Like some Renaissance condottiere-turned-princely tyrant, what Kaletsky was expounding here was the theory that only after clipping coins and expropriating its creditors, could Italy face up to its massive debts.

In recommending such an expropriation of savers, Kaletsky was, of course, simply echoing the sentiments of his master, Keynes, a man who had utter contempt for the bourgeois 'rentiers' to whose extinction he so looked forward.

We can imagine the shade of Say harrumphing with disdain as our scribe then wrote:

"The real economic problem in Italy is not weak exports but inadequate consumer spending which in turn undermines investment, employment and government finances."

Next, to emphasize that the lack of morality in his article was only to be matched by its complete absence of originality, Kaletsky gave voice to the monetary crank's characteristic hatred of 'usury,' by issuing a call for a "bold reduction" in interest rates, "preferably to zero"— adding, for good measure, "not only in Italy, but throughout Europe"

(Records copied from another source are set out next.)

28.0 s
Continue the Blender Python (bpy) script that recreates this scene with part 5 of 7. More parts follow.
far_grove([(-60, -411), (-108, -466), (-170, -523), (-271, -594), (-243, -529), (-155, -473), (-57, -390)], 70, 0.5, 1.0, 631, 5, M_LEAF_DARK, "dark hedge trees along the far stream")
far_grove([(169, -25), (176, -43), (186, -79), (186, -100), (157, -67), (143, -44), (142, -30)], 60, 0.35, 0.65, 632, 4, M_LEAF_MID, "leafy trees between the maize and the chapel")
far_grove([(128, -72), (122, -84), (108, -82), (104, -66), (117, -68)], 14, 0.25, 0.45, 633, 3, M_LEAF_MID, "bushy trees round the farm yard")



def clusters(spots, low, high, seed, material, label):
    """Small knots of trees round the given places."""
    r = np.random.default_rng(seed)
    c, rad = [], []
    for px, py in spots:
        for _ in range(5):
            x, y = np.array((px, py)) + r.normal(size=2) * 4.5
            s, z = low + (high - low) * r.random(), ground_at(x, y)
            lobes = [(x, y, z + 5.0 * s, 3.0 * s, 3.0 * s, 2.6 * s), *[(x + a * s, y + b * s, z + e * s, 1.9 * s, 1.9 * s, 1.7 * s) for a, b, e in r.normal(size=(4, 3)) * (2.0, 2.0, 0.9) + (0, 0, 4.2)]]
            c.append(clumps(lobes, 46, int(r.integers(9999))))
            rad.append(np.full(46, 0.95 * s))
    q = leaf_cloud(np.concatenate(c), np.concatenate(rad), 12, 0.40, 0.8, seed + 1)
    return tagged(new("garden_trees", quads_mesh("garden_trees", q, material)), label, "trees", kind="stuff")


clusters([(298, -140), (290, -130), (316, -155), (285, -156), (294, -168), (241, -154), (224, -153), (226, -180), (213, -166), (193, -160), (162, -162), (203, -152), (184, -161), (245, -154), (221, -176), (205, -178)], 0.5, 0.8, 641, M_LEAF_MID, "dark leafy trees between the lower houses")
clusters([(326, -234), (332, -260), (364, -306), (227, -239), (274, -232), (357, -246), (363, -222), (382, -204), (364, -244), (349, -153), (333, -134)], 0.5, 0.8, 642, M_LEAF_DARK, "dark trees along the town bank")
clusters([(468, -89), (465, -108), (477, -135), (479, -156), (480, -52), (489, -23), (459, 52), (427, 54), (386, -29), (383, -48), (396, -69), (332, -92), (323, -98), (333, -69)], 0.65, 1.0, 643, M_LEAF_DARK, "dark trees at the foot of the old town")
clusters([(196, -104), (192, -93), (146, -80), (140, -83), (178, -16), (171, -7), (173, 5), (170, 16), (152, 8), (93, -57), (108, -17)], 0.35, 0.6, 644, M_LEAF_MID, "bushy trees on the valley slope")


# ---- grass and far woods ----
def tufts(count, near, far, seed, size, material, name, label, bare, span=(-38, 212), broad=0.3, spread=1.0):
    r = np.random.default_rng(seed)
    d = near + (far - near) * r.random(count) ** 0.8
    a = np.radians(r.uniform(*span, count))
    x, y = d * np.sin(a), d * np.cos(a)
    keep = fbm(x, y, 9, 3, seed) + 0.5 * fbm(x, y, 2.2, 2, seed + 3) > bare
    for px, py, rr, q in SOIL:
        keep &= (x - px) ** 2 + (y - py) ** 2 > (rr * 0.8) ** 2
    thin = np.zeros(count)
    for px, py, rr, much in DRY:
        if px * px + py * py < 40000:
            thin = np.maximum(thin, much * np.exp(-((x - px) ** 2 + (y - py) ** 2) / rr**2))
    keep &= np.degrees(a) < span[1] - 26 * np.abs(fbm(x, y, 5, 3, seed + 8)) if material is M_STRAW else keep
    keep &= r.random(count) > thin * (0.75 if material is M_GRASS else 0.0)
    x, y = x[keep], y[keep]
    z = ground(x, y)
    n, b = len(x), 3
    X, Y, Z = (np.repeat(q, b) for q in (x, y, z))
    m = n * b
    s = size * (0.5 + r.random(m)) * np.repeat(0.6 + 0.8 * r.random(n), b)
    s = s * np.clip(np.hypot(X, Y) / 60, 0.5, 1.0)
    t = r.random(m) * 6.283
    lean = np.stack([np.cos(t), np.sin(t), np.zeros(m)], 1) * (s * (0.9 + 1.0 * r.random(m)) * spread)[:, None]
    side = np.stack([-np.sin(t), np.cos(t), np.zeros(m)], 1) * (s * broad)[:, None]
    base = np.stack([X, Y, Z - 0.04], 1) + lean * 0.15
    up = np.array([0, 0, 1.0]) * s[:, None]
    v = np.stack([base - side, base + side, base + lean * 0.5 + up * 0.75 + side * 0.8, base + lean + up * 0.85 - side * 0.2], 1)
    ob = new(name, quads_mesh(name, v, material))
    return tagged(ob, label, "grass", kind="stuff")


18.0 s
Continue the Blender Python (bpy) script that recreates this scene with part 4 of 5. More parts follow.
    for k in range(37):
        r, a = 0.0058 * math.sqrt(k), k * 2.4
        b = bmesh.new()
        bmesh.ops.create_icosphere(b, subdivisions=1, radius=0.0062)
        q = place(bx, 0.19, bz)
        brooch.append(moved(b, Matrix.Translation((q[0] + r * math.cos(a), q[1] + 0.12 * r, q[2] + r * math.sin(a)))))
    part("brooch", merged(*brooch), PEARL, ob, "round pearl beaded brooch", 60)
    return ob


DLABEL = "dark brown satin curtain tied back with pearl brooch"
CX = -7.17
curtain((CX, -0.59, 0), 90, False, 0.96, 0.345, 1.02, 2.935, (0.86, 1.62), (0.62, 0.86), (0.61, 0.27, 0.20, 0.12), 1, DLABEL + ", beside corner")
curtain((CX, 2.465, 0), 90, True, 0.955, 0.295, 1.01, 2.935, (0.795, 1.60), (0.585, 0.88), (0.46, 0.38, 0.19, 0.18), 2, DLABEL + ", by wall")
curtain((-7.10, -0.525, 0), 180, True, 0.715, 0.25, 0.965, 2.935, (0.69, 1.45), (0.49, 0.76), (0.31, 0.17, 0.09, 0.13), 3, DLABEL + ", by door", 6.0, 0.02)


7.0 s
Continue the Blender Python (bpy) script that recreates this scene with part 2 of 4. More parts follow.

At this point, we must wearily observe that if, as Randolph Bourne famously remarked, "war is the health of the state," then the War on Capital is surely the most invigorating form of governmental violence in the Hegelian strategists' armory.

Indeed, in the article under consideration, the state-worshipping Kaletsky took as his leitmotiv nothing other than the blatantly Machiavellian theme that individuals should be seduced into ruining themselves in order that a debauched and dropsical Leviathan could better balance its books.

This is as perverse and as naked a piece of totalitarianism as you could wish to see—and its publication in the supposedly free-market London Timesshows us to what depths of intellectual depravity and Orwellian deceit we have been reduced by our ignorance of, or denial of, the wisdom of men such as Jean-Baptiste Say and his successors in the Austrian School. 

How that evil genie must be laughing at our wilfulness and stupidity!